**WHAT TO DO**
Output every line of the material exactly, omitting images.

**DATASET EXCERPT**
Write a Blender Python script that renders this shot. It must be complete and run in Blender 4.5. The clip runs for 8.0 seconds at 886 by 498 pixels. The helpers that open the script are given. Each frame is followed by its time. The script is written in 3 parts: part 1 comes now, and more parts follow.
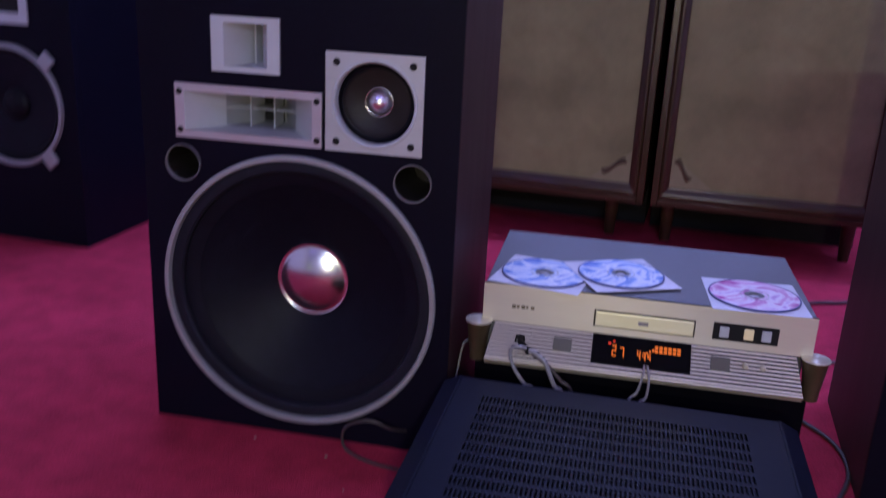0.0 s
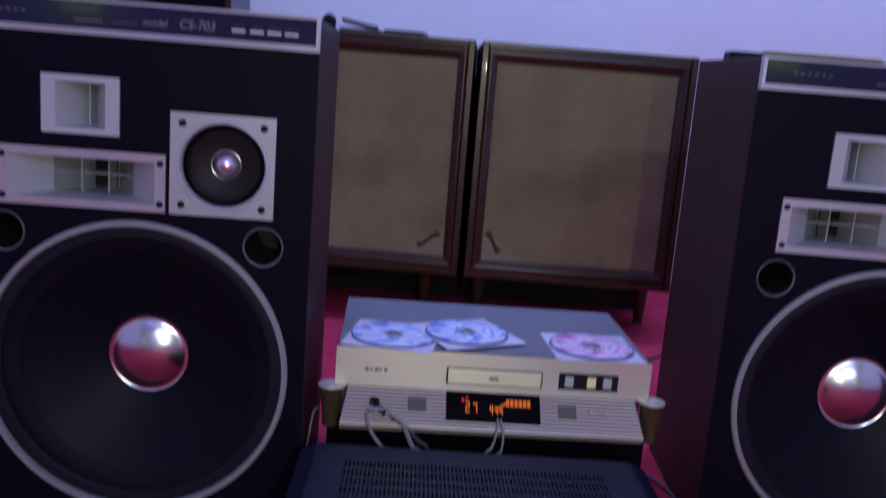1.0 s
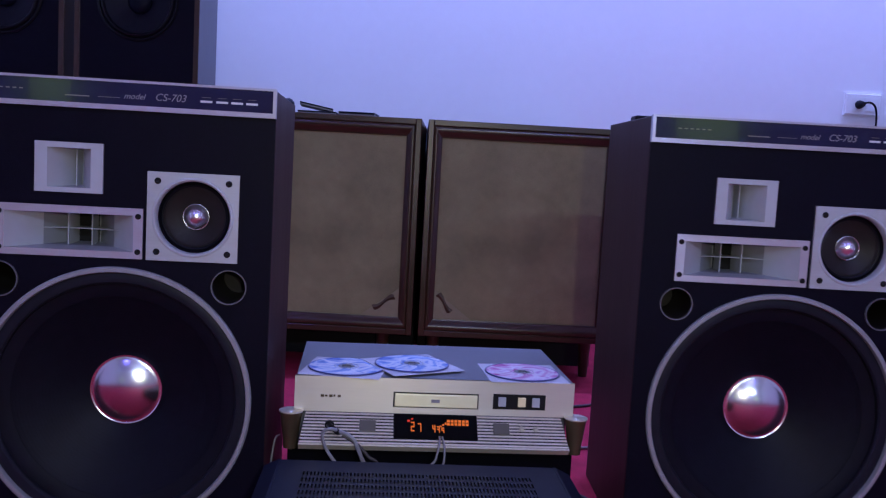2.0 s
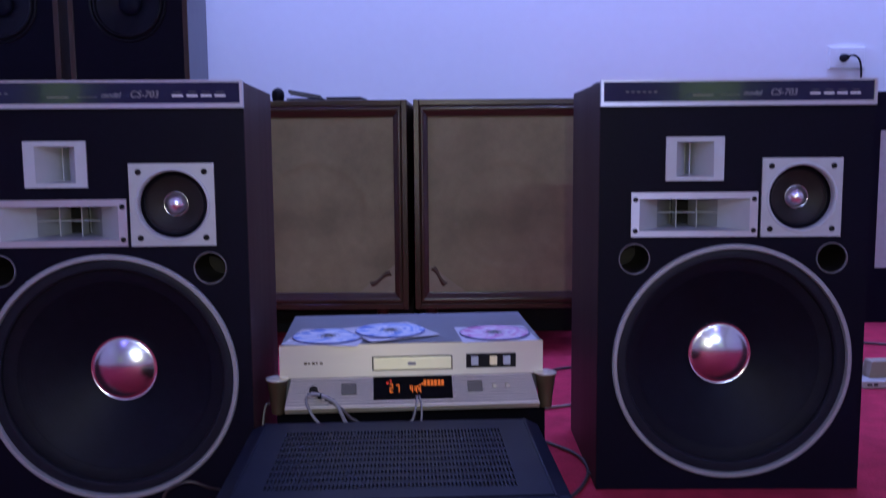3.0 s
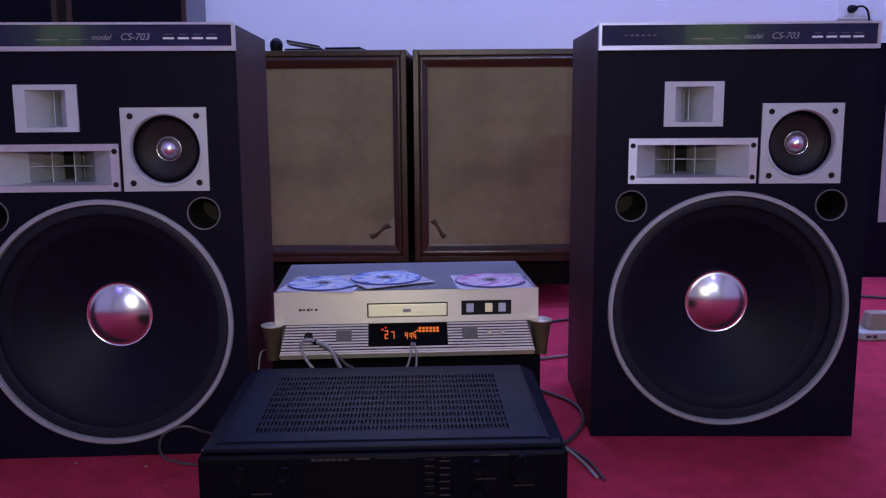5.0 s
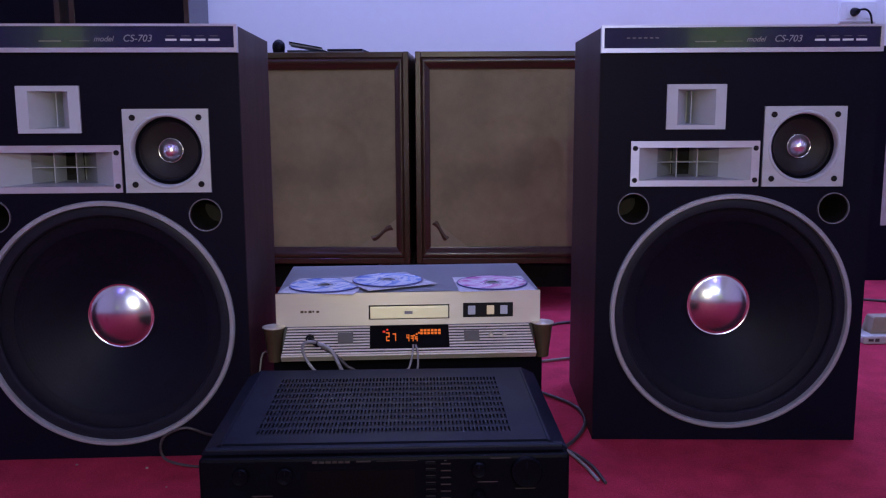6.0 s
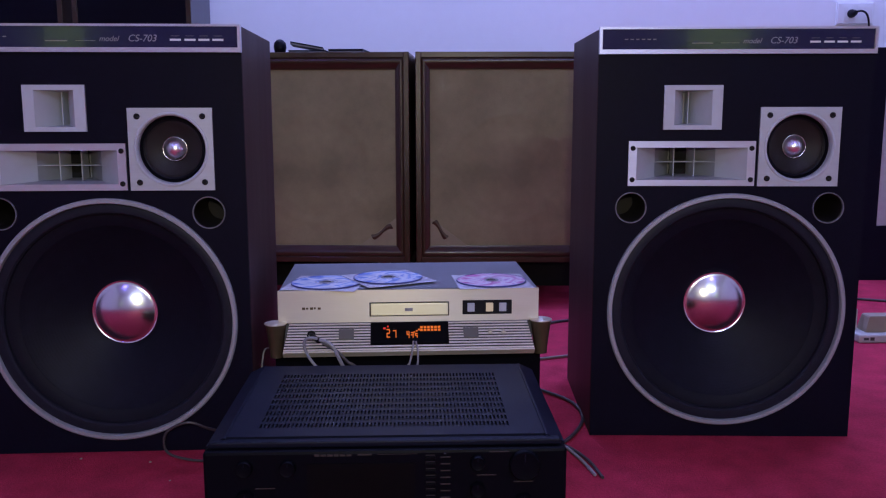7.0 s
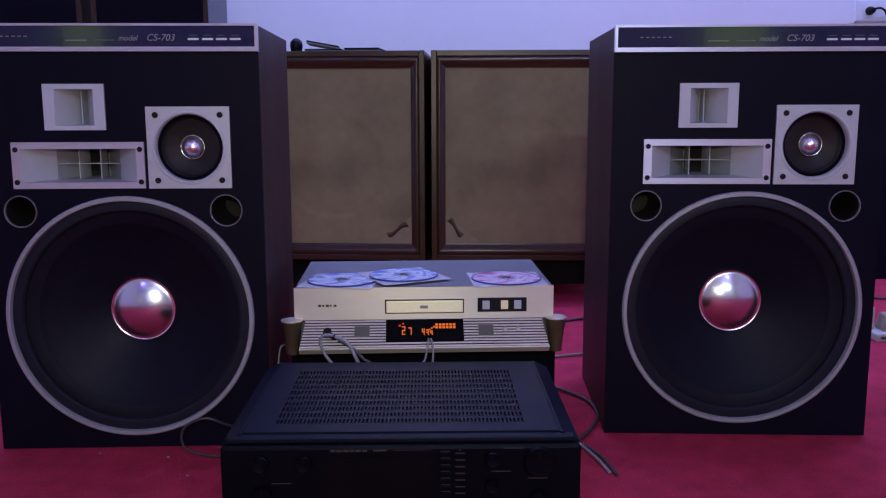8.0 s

**RESPONSE TO THIS EXERCISE**
Write a Blender Python script that renders this shot. It must be complete and run in Blender 4.5. The clip runs for 8.0 seconds at 886 by 498 pixels. The helpers that open the script are given. Each frame is followed by its time. The script is written in 3 parts: part 1 comes now, and more parts follow.
0.0 s
1.0 s
2.0 s
3.0 s
5.0 s
6.0 s
7.0 s
8.0 s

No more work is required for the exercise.